A Novel Multi-Point Excitation Fatigue Testing Method for Wind Turbine Rotor Blades

Wind turbine blades have to withstand the rigorous test of 20–25 years of service. Fatigue testing is an accurate method used to verify blade reliability. Multi-point excitation could better fit the fatigue damage distribution, which reduces the power output of a single exciter and saves testing energy consumption. The amplitude, phase, and frequency characteristics of the fatigue test system and, moreover, the relationship between the excitation force, damping, and the amplitude variation of the blade, are analyzed by the Lagrangian equation and the finite element simulation method. The full-scale fatigue test of an equivalent full cycle life in the flapwise direction is carried out by multi-excitation. When the frequency and phase of the multi-point exciters are consistent, the maximum vibration effect can be exerted.
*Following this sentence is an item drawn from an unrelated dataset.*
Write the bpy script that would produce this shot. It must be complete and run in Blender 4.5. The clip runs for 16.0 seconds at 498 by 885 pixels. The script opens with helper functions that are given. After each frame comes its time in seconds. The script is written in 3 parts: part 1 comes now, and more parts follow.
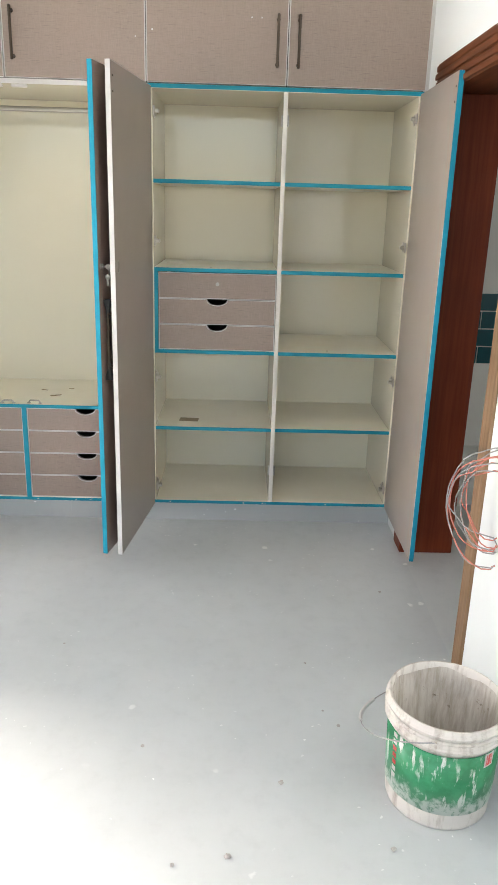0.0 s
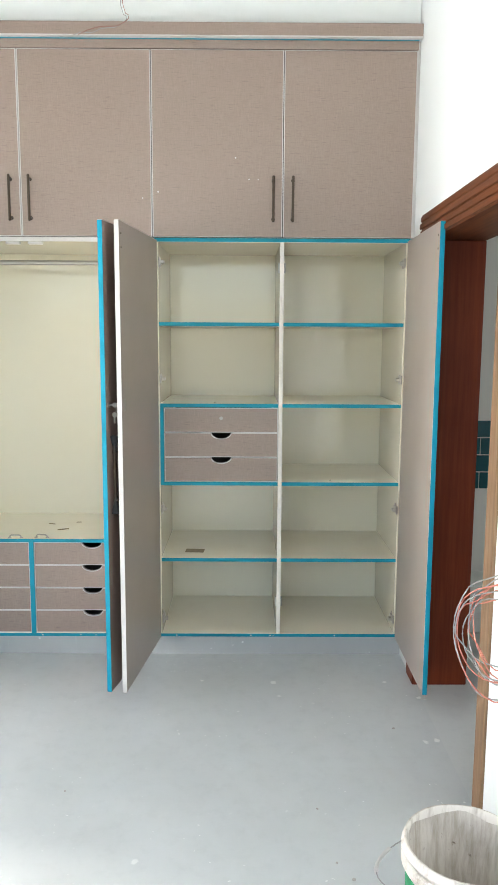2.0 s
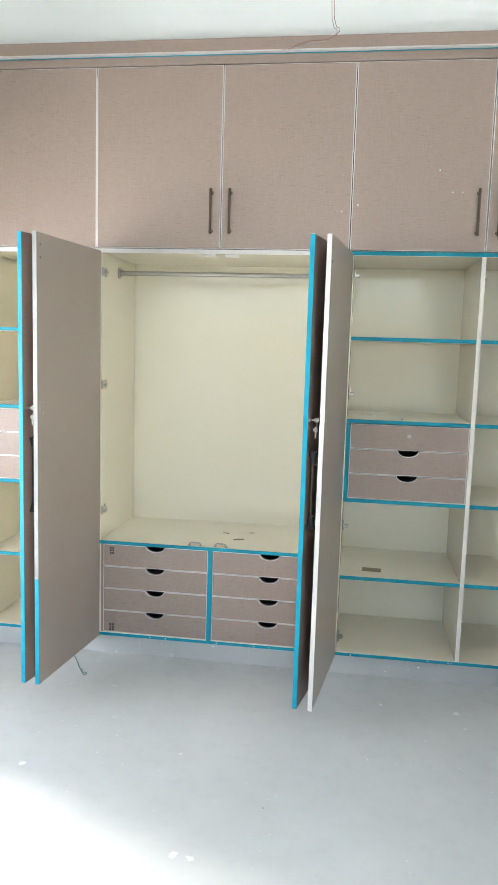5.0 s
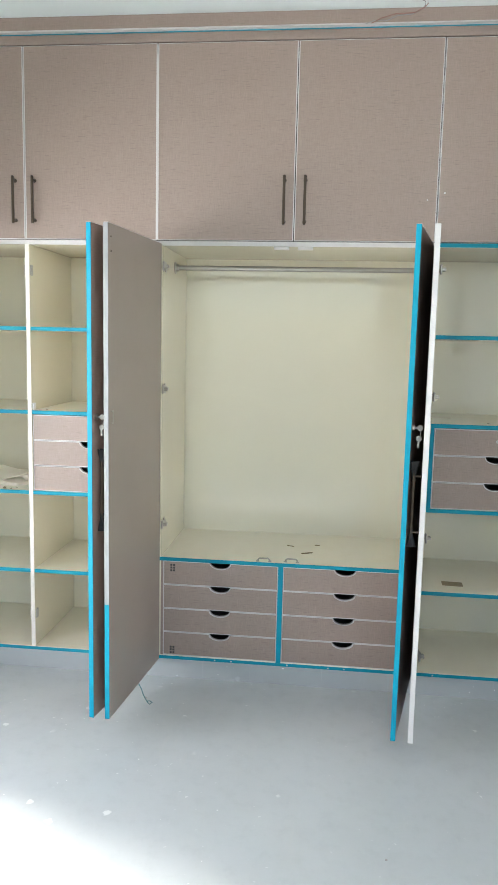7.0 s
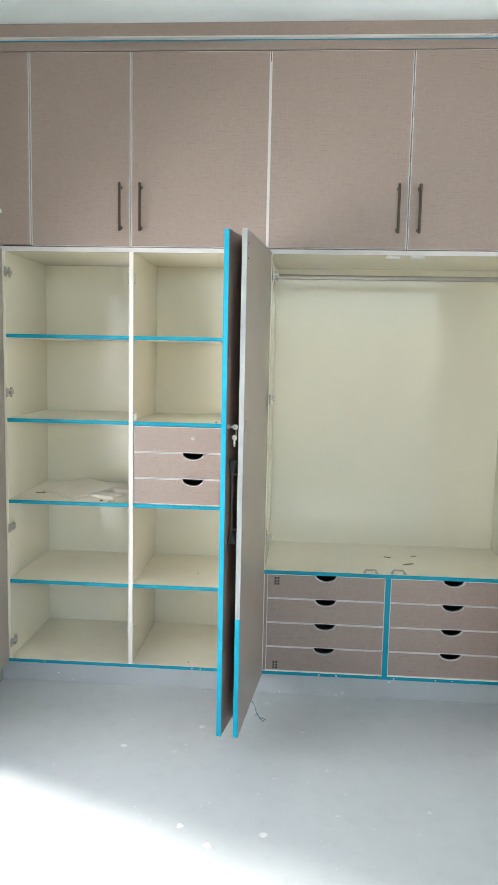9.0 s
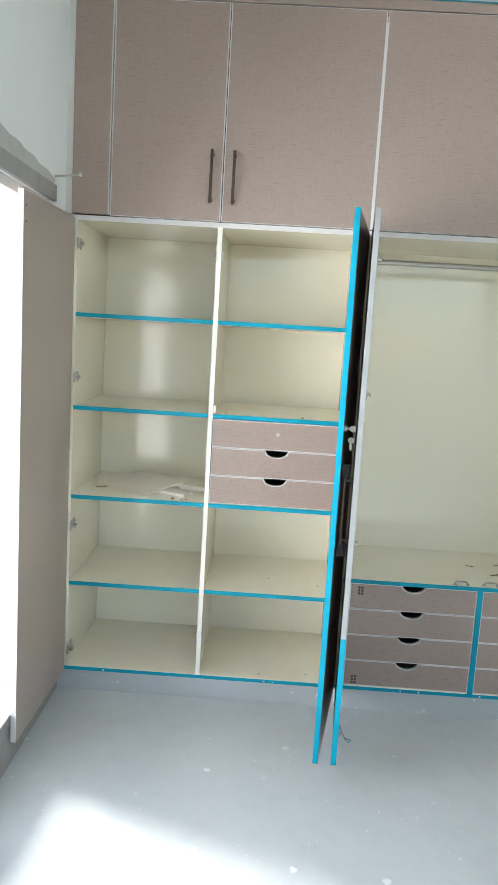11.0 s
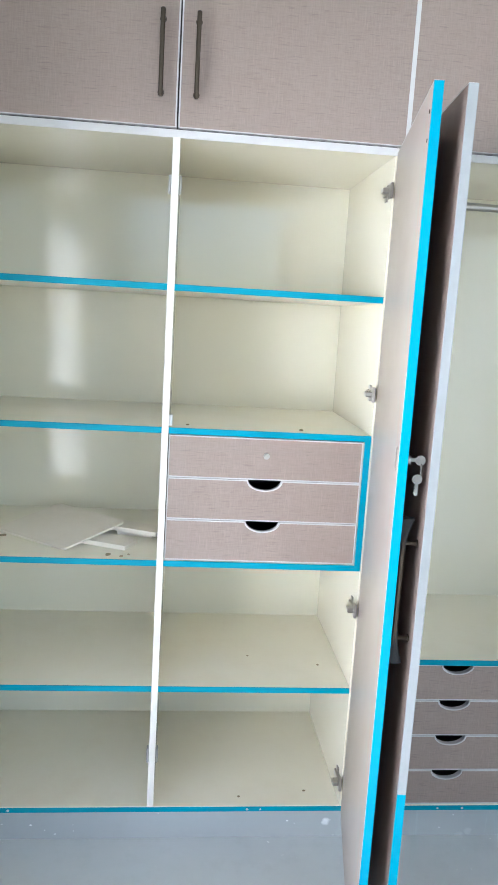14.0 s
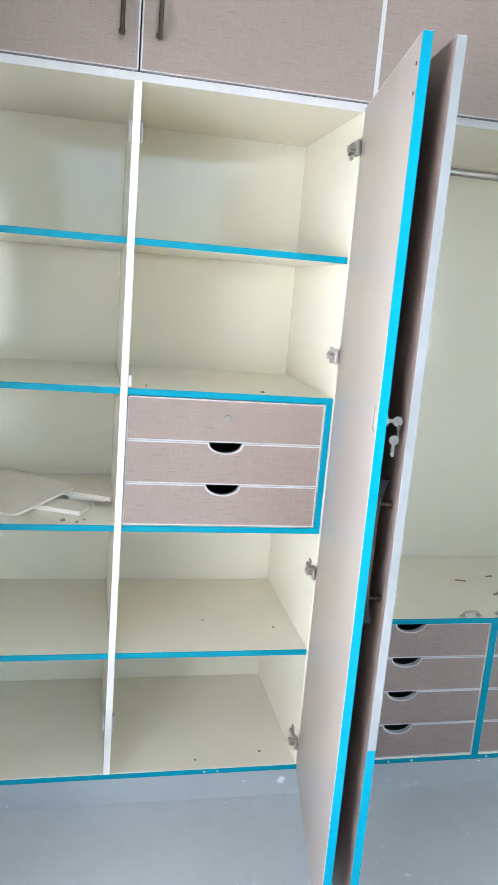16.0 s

When the phase difference of the dual exciters is 180°, the vibration effect produced by the dual exciters can be equivalent to each other. The blade amplitude is proportional to excitation forces, while inversely proportional to the damping ratio. The bending moment deviation of the blade is controlled within 9.2%; moreover, the energy consumption is 40% lower than that of the single-point excitation. The use of multi-point excitation allows loading the blade with high precision, stable operation, and low cost, which provides the theoretical and experimental basis for the fatigue test of large wind turbine blades.